Data lines:
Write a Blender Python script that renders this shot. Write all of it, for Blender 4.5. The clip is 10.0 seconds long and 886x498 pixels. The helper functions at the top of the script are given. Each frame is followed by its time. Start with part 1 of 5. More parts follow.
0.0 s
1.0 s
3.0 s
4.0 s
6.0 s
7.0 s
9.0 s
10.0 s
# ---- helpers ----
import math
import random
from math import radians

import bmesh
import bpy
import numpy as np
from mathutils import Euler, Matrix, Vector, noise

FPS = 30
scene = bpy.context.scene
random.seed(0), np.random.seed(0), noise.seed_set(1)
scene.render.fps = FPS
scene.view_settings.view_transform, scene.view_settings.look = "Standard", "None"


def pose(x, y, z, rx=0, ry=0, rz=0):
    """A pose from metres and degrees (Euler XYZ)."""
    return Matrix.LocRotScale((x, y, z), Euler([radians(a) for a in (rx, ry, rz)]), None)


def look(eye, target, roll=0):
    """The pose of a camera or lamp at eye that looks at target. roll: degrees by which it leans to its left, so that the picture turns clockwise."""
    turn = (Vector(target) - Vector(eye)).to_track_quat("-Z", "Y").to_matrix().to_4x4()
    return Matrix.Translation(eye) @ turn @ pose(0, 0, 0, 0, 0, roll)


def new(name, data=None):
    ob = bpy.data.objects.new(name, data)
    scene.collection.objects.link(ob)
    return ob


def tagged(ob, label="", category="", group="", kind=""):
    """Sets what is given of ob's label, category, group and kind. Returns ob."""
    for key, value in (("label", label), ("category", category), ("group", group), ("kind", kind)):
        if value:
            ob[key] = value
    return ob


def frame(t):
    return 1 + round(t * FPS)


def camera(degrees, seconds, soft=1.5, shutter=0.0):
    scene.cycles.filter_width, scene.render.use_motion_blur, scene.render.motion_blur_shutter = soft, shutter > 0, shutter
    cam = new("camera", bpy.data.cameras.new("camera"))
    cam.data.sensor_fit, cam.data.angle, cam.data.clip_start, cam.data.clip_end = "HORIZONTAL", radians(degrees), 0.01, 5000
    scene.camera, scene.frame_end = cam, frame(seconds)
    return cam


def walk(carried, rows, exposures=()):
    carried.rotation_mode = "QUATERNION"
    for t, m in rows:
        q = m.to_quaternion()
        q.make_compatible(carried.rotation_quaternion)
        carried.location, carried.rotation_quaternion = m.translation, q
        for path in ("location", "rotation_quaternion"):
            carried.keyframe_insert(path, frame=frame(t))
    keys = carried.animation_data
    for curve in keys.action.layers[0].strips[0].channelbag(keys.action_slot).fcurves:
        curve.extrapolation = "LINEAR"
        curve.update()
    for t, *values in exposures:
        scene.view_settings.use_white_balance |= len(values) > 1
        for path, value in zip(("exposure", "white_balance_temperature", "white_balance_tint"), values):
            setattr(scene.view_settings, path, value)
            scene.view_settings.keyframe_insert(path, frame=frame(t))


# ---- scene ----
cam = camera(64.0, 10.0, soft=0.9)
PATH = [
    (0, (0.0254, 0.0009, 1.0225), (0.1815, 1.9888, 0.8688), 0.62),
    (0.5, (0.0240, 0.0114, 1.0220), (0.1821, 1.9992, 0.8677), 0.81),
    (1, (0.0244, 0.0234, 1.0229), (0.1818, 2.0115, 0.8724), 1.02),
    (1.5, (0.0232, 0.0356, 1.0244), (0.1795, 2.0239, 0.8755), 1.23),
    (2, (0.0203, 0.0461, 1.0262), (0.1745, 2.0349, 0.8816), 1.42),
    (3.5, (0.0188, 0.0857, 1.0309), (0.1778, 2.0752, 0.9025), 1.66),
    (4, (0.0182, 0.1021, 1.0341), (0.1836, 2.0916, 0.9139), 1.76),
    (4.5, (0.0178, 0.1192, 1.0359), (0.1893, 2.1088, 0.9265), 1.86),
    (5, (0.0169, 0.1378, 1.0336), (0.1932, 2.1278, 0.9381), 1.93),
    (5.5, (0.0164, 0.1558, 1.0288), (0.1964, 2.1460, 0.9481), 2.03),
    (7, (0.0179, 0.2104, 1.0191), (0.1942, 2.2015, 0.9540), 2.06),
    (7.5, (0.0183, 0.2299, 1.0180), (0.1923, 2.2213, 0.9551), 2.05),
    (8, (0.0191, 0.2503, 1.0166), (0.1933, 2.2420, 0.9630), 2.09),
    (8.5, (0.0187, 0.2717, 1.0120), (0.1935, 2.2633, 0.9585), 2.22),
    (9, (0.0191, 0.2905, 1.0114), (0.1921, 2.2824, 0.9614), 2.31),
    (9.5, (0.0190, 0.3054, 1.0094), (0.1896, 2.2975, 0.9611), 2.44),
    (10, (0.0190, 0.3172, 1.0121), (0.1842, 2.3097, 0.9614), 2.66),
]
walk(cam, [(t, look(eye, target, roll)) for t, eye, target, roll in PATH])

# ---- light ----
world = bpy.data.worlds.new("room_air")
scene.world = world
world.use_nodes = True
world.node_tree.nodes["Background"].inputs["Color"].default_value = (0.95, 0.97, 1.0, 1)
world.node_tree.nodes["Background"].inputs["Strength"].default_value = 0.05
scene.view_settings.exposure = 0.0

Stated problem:
Return nothing but the lines running from the line with "ob = bpy.data.objects.new(name, data)" through the line with "shutter > 0, shutter", exactly as they appear.

Solution:
    ob = bpy.data.objects.new(name, data)
    scene.collection.objects.link(ob)
    return ob


def tagged(ob, label="", category="", group="", kind=""):
    """Sets what is given of ob's label, category, group and kind. Returns ob."""
    for key, value in (("label", label), ("category", category), ("group", group), ("kind", kind)):
        if value:
            ob[key] = value
    return ob


def frame(t):
    return 1 + round(t * FPS)


def camera(degrees, seconds, soft=1.5, shutter=0.0):
    scene.cycles.filter_width, scene.render.use_motion_blur, scene.render.motion_blur_shutter = soft, shutter > 0, shutter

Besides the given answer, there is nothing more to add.